Pratiques N°78 Essence et sens du soin

Les métiers du soin devraient être pensés dans la perspective des attentes et besoins de la population, ce qui exigerait une politique qui prenne en compte la santé dans toutes ses dimensions. Or, la restructuration profonde des lieux et modes d’exercice et la dégradation des conditions de travail des soignants posent plus que jamais la question du sens de leurs missions. Il en est de la santé comme de toute la sphère publique et privée : l’inversion des priorités, la suprématie de la marchandisation causent des dommages conséquents sur le vivre ensemble et la santé des personnes.
Qu’attendent les patients et quelles sont les aspirations professionnelles des soignants ?

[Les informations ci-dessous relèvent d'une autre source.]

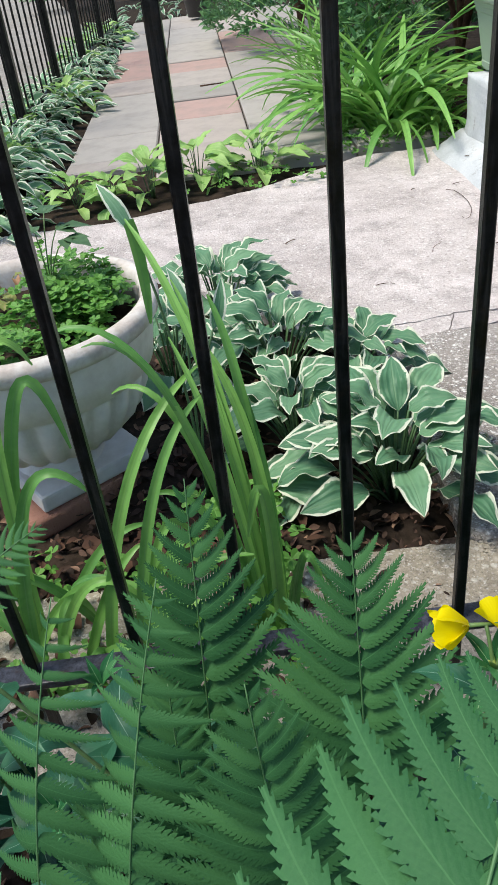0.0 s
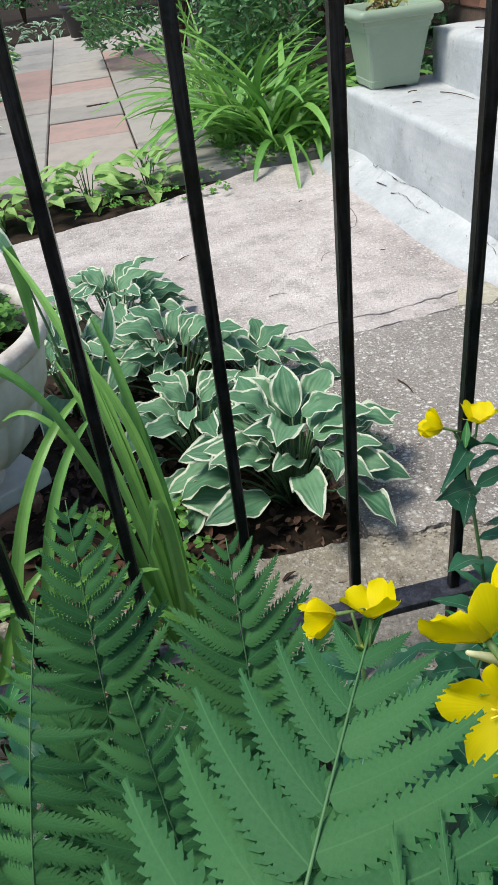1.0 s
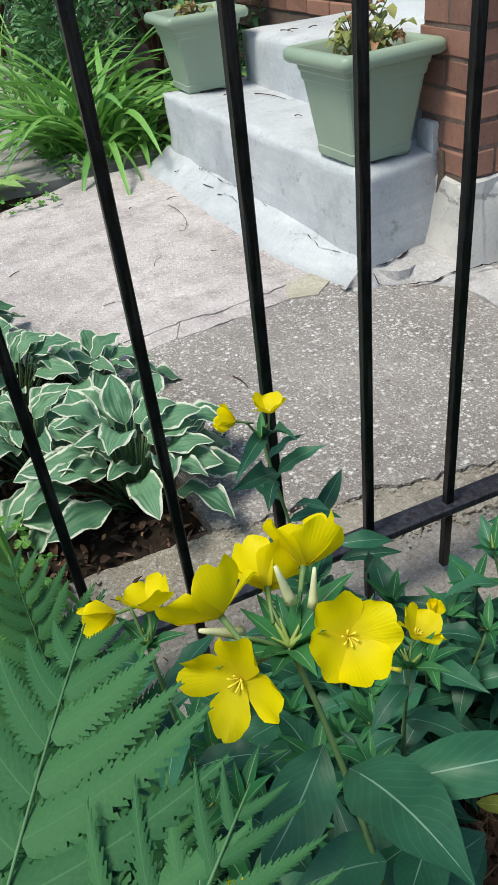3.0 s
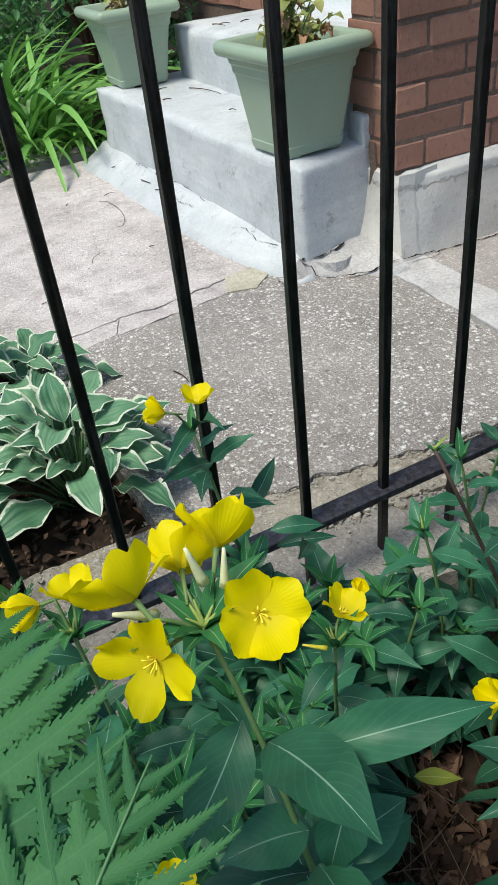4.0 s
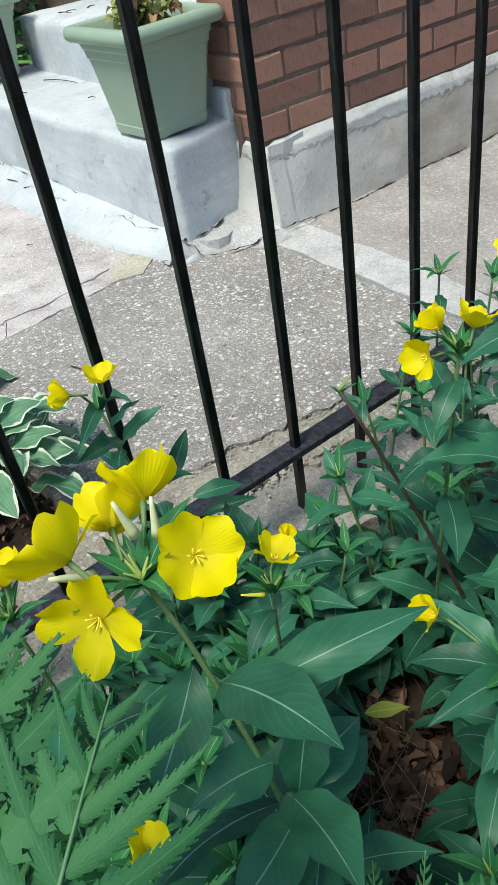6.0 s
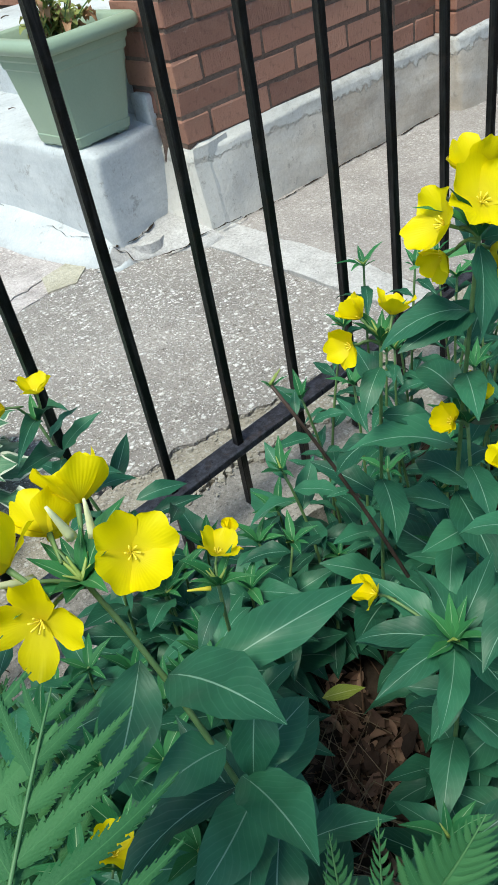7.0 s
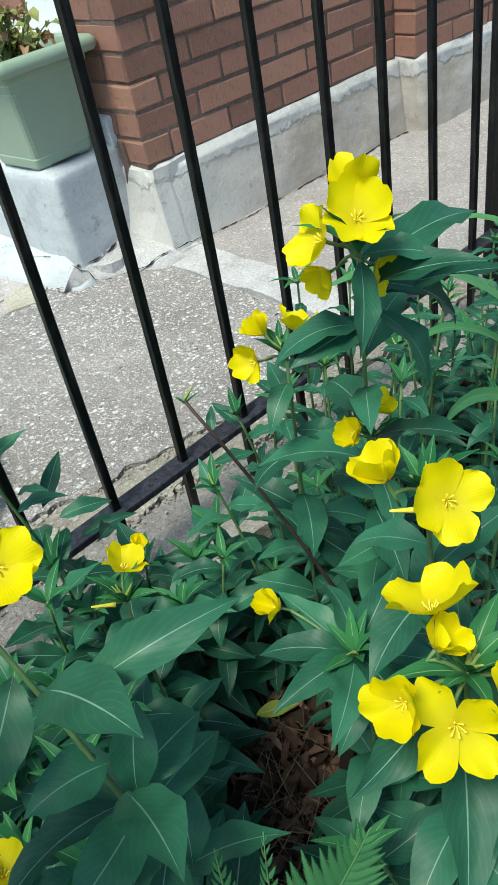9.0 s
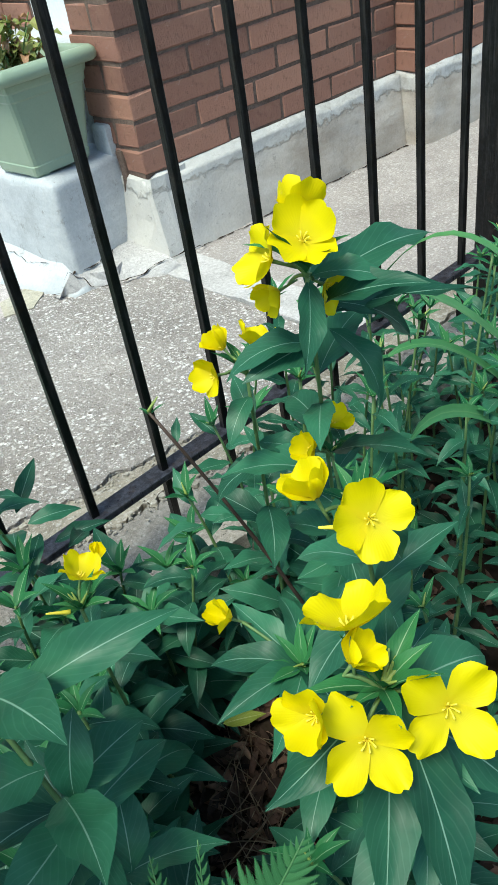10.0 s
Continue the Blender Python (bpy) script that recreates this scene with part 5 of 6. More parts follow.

Malgré la dégradation profonde des conditions de soins, il subsiste chez la plupart des soignants des valeurs positives comme la solidarité, la compétence, l’attention à l’autre, le respect, l’éthique. Comment faire pour que ces aspects soient revalorisés et surplombent l’idéologie budgétaire ?
A l’hôpital, la segmentation des actes pratiqués, l’approche analytique comptable obligent à saucissonner les patients pour soigner leurs organes. Ces choix ont des effets collatéraux conséquents sur le contenu des soins ainsi que sur les priorités qui s’imposent, au grand dam des soignants comme des patients. Les médecins généralistes ne sont pas épargnés par ce changement de paradigme qui impose la segmentation des actes en lien avec leurs revenus.
Les soignants se sont laissé déposséder de l’essence du soin, ils se sont inclinés à leur corps défendant devant la rentabilité exigée qui a profondément dégradé leur propre estime de leur travail. Soigner se réduit alors à traiter.
Quels changements pourraient donner une place respectable et active à ceux qui souffrent ?
Les auteurs, soignants de différents lieux et métiers, montrent par la diversité de leurs approches et de leurs expériences comment ils font pour faire face à ce que la médecine traite désormais comme « quantité négligeable ». Certains soignants font preuve d’une inventivité remarquable pour répondre à une demande de soins très différente de celle pour laquelle ils ont été formés, qu’il s’agisse d’accompagner les migrants, victimes de situations de non droit, ou d’assurer le suivi des toxicomanes dont la conception des soins a radicalement changé avec les traitements de substitution.
Sauver les métiers de la santé (et préserver ceux qui les exercent) exige de remettre d’urgence le sens du soin sur le devant de la scène. Le repenser à partir des valeurs de solidarité permettrait aux soignants de retrouver le courage et le plaisir d’exercer, une « révolution » à laquelle il est urgent de s’atteler.